There are a whole lot of people in New Jersey who make less than $74,000.  Besides that, the payrates of several area supers are included in the diary.  Misleading?  Sure - explain how.  Go ahead.  I dare you.

I suppose the fact that he will make more than the highest paid super in the country made only a few years ago is misleading, too - right?

To hell with what she wants, let's make Rosi Efthim the next DSC chair.


[ Parent ]
Who, fella (4.00 / 2)
Thurman, I wasn't trying to pick a fight with you, but you sure seem touchy about this issue.  Look, I agree that Epps is overpaid.  But I doubt that any Superintendent in NJ is gonna work for 74 grand a year - that's probably close to the average salary of a veteran public school teacher in our state.
this site claims that average national supt. salaries range from $95k-$113k, while this recent Washington Post article cites a range of $157,200 to $279,340 for superintendents around our nation's capital.
So those are just a few of the stats I found during a 60-second Google search on why a salary of $74,000 for a NJ superintendent is probably misleading.

[ Parent ]
MIsleading but true at the same time? (0.00 / 0)
New Jersey has over 500 school districts. Many of which have only an elementary school and send students to larger districts for the upper grades. I think there are even a few districts with no schools, but maintain contracts with other districts.

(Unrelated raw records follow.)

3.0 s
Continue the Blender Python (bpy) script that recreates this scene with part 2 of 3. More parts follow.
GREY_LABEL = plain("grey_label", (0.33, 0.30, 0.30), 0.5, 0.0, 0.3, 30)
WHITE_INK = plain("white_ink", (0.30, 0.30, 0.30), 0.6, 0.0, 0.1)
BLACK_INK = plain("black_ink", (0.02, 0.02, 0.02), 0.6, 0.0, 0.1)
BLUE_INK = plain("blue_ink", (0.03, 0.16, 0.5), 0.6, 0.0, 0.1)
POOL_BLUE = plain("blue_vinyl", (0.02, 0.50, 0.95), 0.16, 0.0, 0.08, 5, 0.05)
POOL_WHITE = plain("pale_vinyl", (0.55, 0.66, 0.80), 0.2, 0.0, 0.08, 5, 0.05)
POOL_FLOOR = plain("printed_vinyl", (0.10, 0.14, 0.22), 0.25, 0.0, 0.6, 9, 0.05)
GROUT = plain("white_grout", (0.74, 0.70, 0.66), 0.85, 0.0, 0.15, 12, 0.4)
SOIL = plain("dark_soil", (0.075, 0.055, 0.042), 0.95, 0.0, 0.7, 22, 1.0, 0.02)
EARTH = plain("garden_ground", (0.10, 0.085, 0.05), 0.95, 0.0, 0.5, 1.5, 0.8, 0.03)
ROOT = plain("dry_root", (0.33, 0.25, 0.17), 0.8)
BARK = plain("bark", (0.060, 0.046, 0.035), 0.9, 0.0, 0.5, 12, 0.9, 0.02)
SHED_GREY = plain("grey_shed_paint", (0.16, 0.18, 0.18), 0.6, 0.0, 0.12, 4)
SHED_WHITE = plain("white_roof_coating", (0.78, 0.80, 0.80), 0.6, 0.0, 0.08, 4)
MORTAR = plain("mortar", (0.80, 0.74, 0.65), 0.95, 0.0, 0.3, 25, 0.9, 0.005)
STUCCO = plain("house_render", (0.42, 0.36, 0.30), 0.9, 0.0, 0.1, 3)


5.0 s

I'd guess each of those districts has someone with the title Superintendent, and that those superintendents get paid a lot less than those in charge of larger districts.


[ Parent ]
Bottom Line is That These Bums Are Political Hacks.... (4.00 / 1)
....not top notch educators.

In Hudson County governance no top jobs are attained purely on the basis of objective merit...it's all based on political connections and mutual favoritism.

Not a penny is spent there that isn't somehow dirty and not a person is hired for being simply competent and honest.   Quite the contrary, being competent and honest in Hudson County will likely get you harassed out of your job.

The HCDO runs the place like a feudal fiefdom.

What's happening there is legalized theft.   And the children and the citizens there (who aren't "connected") are all getting a royal shafting.

The whole county is little more than a cash cow for the corrupt and well connected.  

What's needed is a thousand FBI agents looking into every nook and cranny of "Tammany on the Hudson".  

As it is, the crooks there operate with impunity.  They know "the fix is in".



Well said (0.00 / 0)
About the only thing that's good about Hudson County politics is that it represents a much smaller fraction of the state than it did in Frank Hague's day, so it doesn't have the power to do quite as much harm outside the county. Of course, there are lots of centers of corruption outside the county, too.